Flags at council properties have been flown at half mast throughout the day in memory of the 96.
Many people, wearing football shirts and scarves for Liverpool FC and city neighbours Everton, wiped tears from their eyes as the Formby Brass Band played How Great Thou Art as the proceedings got under way.
There was applause and cheers as the families passed before the crowds, led by Margaret Aspinall of the Hillsborough Families Support Group, who gave a thumbs-up and waved.
It was followed by a chorus of "Justice for the 96".
Liverpool FC were represented by Kenny Dalglish, the manager at the time of the disaster, current player Jamie Carragher and members of the youth academy, who carried lanterns in memory of the dead.
There was also applause as local MPs arrived off the train from London, where Prime Minister David Cameron had earlier apologised in the House of Commons to the families, survivors and fans.
A giant screen next to the hall displayed the names of all the victims.
Brendan Rodgers, the current Liverpool FC manager, stood with families groups and civic leaders. Nearby was the comedian John Bishop.
Margaret Aspinall, of the Hillsborough Families Support Group, told the crowd: "Today has been a very emotional day for all the families and everybody was there.
"To learn that 40-odd of our loved ones could have been saved was horrendous, that's why the fight will still go on for them."
She told fans that they had nothing to be ashamed of and said she hoped today would bring them peace.
Addressing the crowd, Liverpool-born shadow health secretary Andy Burnham, who was instrumental in the creation of the panel, said Hillsborough was "an entirely man-made tragedy".
Turning to the families, he added: "What you have achieved, your dignity in the face of provocation, setbacks and defeat will forever inspire any parent fighting for their child.

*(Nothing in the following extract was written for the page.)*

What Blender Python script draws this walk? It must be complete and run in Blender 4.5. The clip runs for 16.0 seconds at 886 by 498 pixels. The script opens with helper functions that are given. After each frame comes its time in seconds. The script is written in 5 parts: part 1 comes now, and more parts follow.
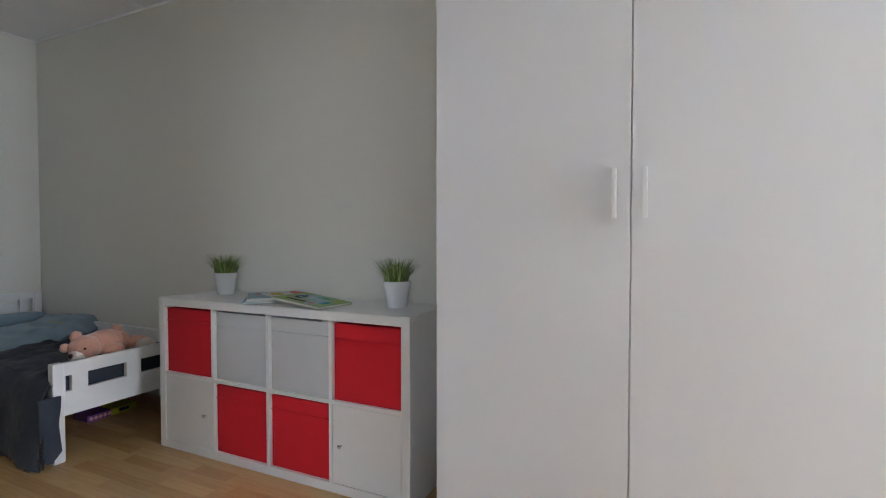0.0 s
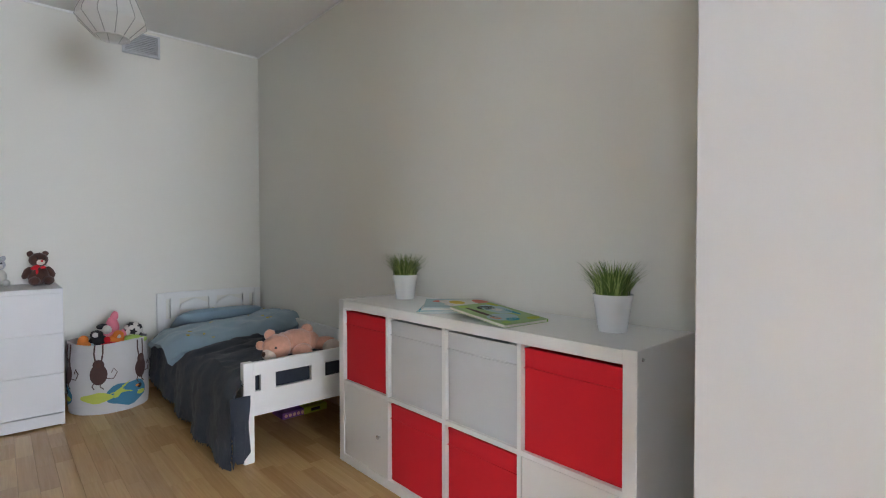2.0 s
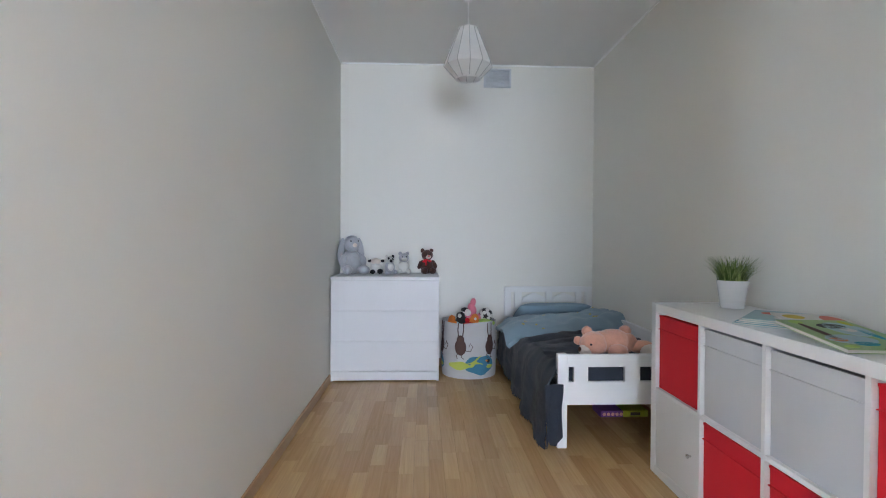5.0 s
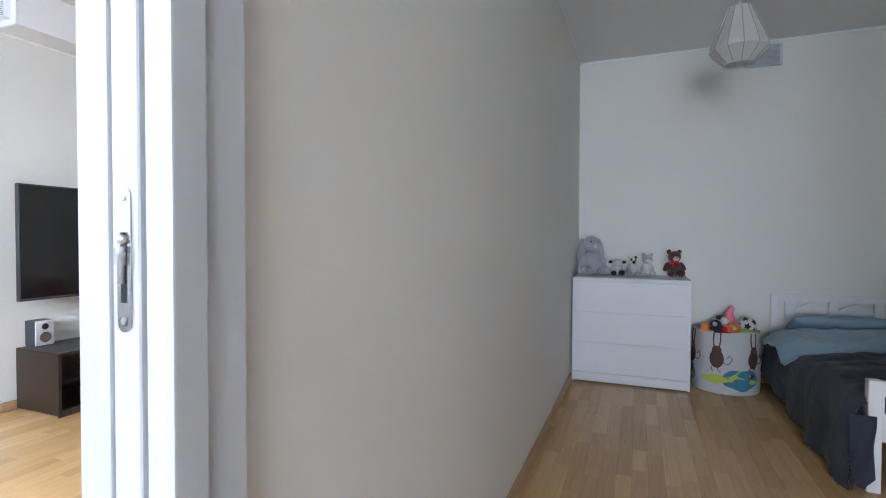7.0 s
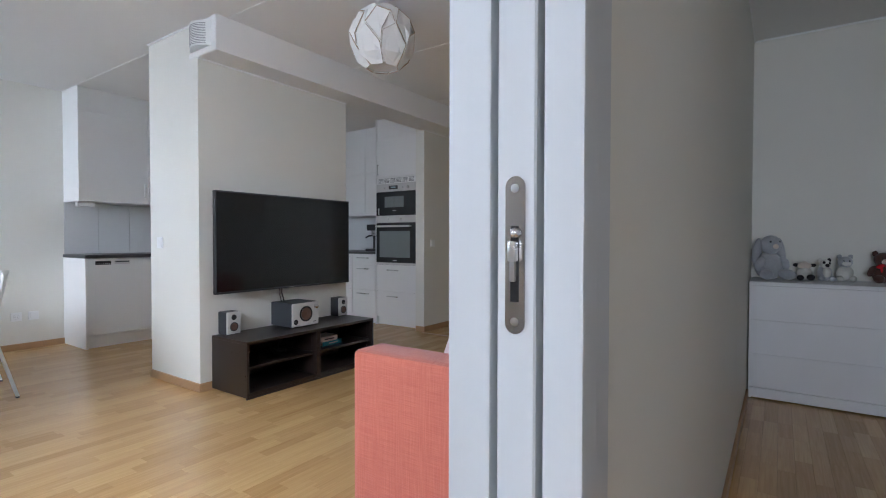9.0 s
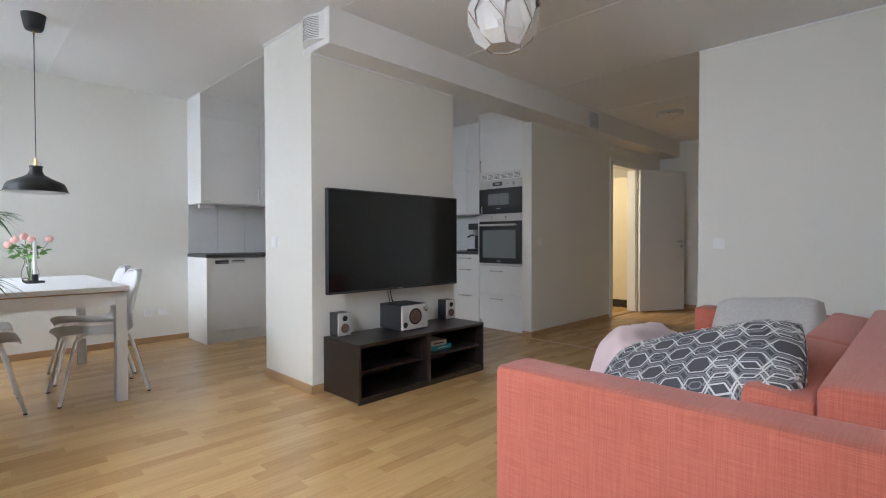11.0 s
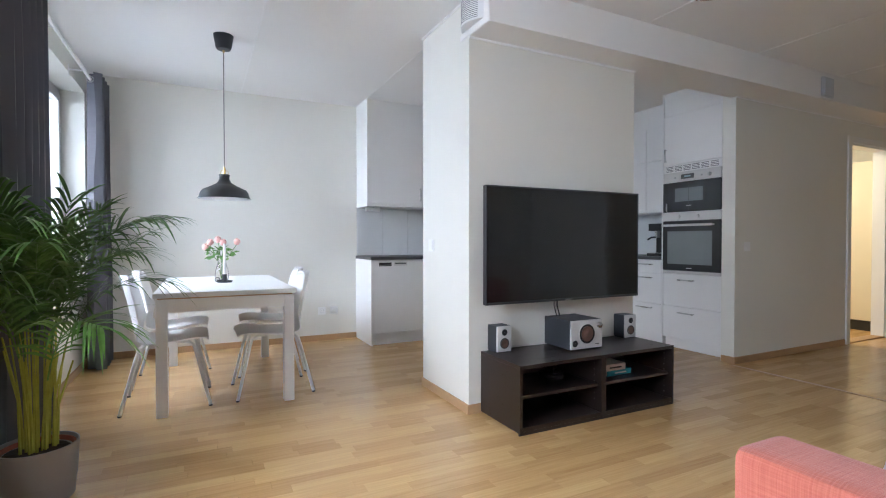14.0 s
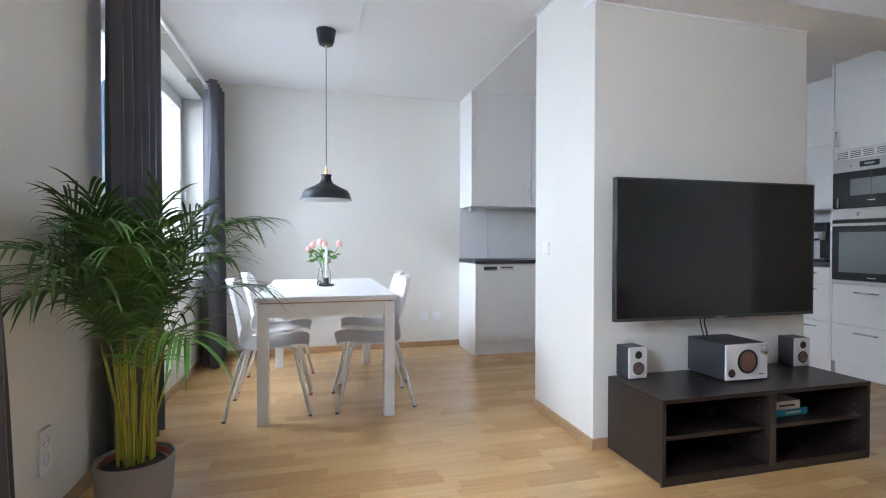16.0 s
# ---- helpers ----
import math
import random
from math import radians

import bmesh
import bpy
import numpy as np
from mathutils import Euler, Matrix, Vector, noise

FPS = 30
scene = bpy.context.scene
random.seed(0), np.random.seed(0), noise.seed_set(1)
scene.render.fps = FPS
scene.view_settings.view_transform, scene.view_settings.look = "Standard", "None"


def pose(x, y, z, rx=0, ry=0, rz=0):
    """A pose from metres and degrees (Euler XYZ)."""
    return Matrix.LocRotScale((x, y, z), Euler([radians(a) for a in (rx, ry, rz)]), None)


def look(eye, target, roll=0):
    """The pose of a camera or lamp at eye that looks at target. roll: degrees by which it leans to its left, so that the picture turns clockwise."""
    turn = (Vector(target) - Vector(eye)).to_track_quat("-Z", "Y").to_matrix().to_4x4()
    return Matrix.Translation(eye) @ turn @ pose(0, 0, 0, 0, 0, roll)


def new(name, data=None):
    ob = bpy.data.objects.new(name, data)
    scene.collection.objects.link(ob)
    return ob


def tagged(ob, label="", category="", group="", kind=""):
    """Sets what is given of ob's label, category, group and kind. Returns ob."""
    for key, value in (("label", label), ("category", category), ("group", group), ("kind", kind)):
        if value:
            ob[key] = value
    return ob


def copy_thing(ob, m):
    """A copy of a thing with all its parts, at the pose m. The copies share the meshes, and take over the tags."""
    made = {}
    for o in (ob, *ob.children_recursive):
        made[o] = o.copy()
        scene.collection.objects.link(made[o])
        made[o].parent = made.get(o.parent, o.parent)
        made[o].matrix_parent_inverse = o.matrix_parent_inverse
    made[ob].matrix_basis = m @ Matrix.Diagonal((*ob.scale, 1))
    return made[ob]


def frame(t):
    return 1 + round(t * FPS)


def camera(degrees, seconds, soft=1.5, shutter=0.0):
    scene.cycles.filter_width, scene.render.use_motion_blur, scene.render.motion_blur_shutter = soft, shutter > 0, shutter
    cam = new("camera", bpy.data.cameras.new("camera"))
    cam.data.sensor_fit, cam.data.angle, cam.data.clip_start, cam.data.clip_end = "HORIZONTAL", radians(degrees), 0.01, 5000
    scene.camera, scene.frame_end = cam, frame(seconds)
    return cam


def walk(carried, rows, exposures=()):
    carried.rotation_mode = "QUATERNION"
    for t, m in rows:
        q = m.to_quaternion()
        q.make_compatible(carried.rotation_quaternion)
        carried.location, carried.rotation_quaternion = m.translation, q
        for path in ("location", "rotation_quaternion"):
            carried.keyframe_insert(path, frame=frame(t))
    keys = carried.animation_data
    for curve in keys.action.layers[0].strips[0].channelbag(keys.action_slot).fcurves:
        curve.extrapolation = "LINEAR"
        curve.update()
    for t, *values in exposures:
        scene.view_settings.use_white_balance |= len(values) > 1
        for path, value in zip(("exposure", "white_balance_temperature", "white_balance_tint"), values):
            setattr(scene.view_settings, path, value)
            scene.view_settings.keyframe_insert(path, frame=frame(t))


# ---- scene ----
cam = camera(84.3, 16.0, soft=1.1)
PATH = [
    (0, (0.018, -0.102, 1.084), (-0.836, 1.706, 1.032), 0.0),
    (0.5, (-0.048, 0.025, 1.082), (-1.067, 1.746, 1.039), 0.0),
    (1, (-0.137, 0.128, 1.07), (-1.299, 1.755, 1.031), 0.1),
    (1.5, (-0.23, 0.245, 1.063), (-1.551, 1.746, 1.025), 0.1),
    (2, (-0.317, 0.34, 1.062), (-1.794, 1.687, 1.018), -0.1),
    (2.5, (-0.356, 0.409, 1.051), (-1.965, 1.597, 1.013), 0.0),
    (3, (-0.355, 0.444, 1.034), (-2.091, 1.436, 1.0), 0.1),
    (3.2, (-0.35, 0.456, 1.032), (-2.132, 1.364, 0.998), 0.1),
    (5.3, (-0.151, 0.501, 1.044), (-2.15, 0.442, 1.014), 0.3),
    (5.5, (-0.136, 0.469, 1.046), (-2.131, 0.322, 1.014), 0.3),
    (6, (-0.104, 0.386, 1.055), (-2.073, 0.036, 1.02), 0.3),
    (6.5, (-0.071, 0.294, 1.066), (-1.996, -0.247, 1.026), 0.2),
    (7, (-0.043, 0.27, 1.07), (-1.9, -0.472, 1.026), 0.2),
    (7.5, (-0.01, 0.21, 1.061), (-1.8, -0.679, 1.02), 0.1),
    (8, (0.016, 0.137, 1.058), (-1.715, -0.863, 1.019), 0.1),
    (8.5, (0.031, 0.054, 1.062), (-1.655, -1.022, 1.021), 0.1),
    (9, (0.037, -0.024, 1.062), (-1.61, -1.158, 1.021), 0.1),
    (9.5, (0.023, -0.118, 1.053), (-1.582, -1.31, 1.014), 0.1),
    (10, (0.007, -0.207, 1.05), (-1.54, -1.474, 1.011), 0.0),
    (12.5, (-0.206, -0.56, 1.034), (-1.397, -2.166, 1.001), -0.0),
    (13, (-0.246, -0.62, 1.042), (-1.337, -2.296, 1.009), -0.0),
    (13.5, (-0.286, -0.672, 1.049), (-1.269, -2.413, 1.017), 0.0),
    (14, (-0.318, -0.711, 1.058), (-1.206, -2.503, 1.027), 0.0),
    (14.5, (-0.326, -0.763, 1.058), (-1.125, -2.596, 1.033), 0.1),
    (15, (-0.339, -0.844, 1.056), (-1.04, -2.717, 1.03), 0.1),
    (15.5, (-0.368, -0.958, 1.06), (-0.972, -2.865, 1.034), 0.1),
    (16, (-0.398, -1.08, 1.068), (-0.905, -3.015, 1.042), 0.1),
]
walk(cam, [(t, look(eye, target, roll)) for t, eye, target, roll in PATH],
     exposures=[(0.0, 0.56, 5850, 10), (1.5, 0.92, 6000, 10), (3.0, 1.15, 6100, 10), (6.0, 1.18, 5500, 10), (7.5, 0.33, 5600, 10), (9.0, -0.22, 5750, 10), (10.2, -0.3, 6100, 10), (12.5, 0.1, 5850, 10), (16.0, 0.2, 5650, 10)])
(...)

He said the panel's dedication to their task had "exceeded all expectation".
He added: "From what I knew already and from what I have learned today I will never be able to accept or allow a verdict of accidental death to remain on the death certificates.
"We need a new inquest, a new verdict and only then can we say we have put right one of the greatest injustices in our country's history in the 20th century."
To rapturous applause, Mr Burnham also gave a special thank you mention to Kenny Dalglish, the two-time Liverpool manager, on behalf of the Hillsborough families.
Margaret Aspinall, chairwoman of the Hillsborough Families Support Group, said the next step for the families would be to have the inquest verdicts quashed.
"They were a disgrace, they were a mockery and the system should be ashamed of itself," said Mrs Aspinall, who lost her 18-year-old son James, in the disaster.
Sue Coleman, of Justice for the 96, added: "People have been ignorant of the facts because they have been told lies. They have been told lies by those they trust, by the Government, by the police.
"Now those people will believe the truth, I have no doubt about that."
Anne Williams, of Hope for Hillsborough, whose son Kevin was killed said she would now be applying to the Attorney General for a new inquest for her son.
"All the evidence is there...I will never give up," she said to cheers from the crowd.
At the end of the vigil Kenny Dalglish, Jamie Carragher, former Everton player Graeme Sharp and Ian Ayres, the chief executive of LFC, read out the names of the 96 before the crowd sang You'll Never Walk Alone.